Framing

Framing is that technique to frame problem

Framing

Framing is the process of defining the problem or the task you’re aiming to solve! Framing a problem is crucial in determining what data to collect, what metrics to use, how to split the data and which algorithms should be appropriate to evaluate the model’s performance.

Define the Objectives

The first part of framing is to define what are the objectives. Think about Walking Backwards famous book where it explain how to get into a solution starting from the final result.

Specify the Input and Output

Input and Output are the basic of any Machine Learning model.

Input(s)

These are the features or variables that the model will use to make prediction. Normally they are represented with the symbol: X’s

Output(s)

These are what we’re trying to predict. Normally they are represented with Y’s

Type of Machine Learning Task

Depending what you’re trying to achieve you need to understand which type of machine learning problem can help you find a good solution

Supervised Learning:

When you have input-output pairs in your data.
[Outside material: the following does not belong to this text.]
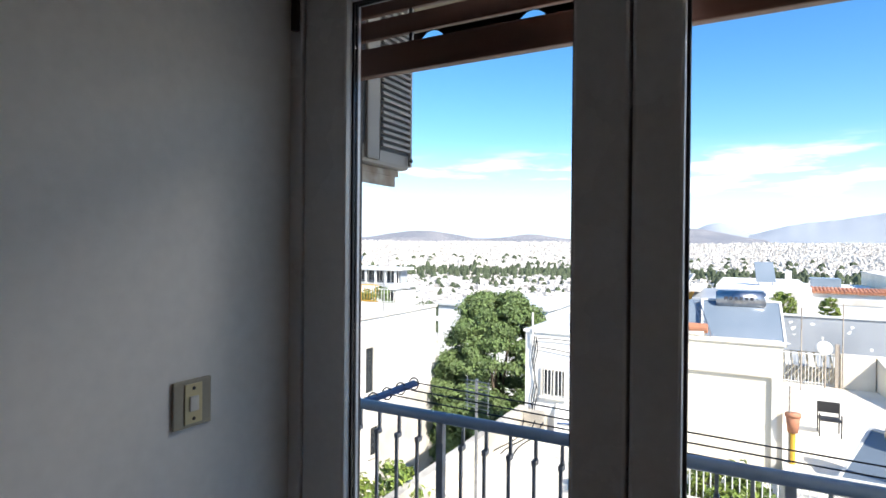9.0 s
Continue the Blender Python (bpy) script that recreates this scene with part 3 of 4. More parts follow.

The labelled example will be used to train your model, and the unlabelled to make prediction.

Labelled vs Non-Labelled examples

labeled example: {input, output}: {features, label}: (x,y)
unlabeled example: {input, ?}: {features, ?}: (x,?)

Unsupervised Learning

You don’t have labeled outputs.

Reinforcement Learning

The models is trained with the reward/penalisation approach.

Semi-Supervised or Transfer Learning

Wheen you only have a small batch of labelled data, or you’re transferring knowledge from on task/domain to another.

Evaluation Metrics

Determine how you mesure the success of your model:

Regression problem:

A regression model predicts continious values. MAE (Mean Absolute Error) or RMSE (Root Mean Square Error).

Classification Problem:

A classification model predicts discrete values. Accuracy, precision, recall, F1-score, etc.

Data consideration

Think about

Type of data you need.
How much data you need.
Quality and Revelance of the data.
Potential biases

Constraints

Real Time requirements
Computational Resources
Data Privacy and Security.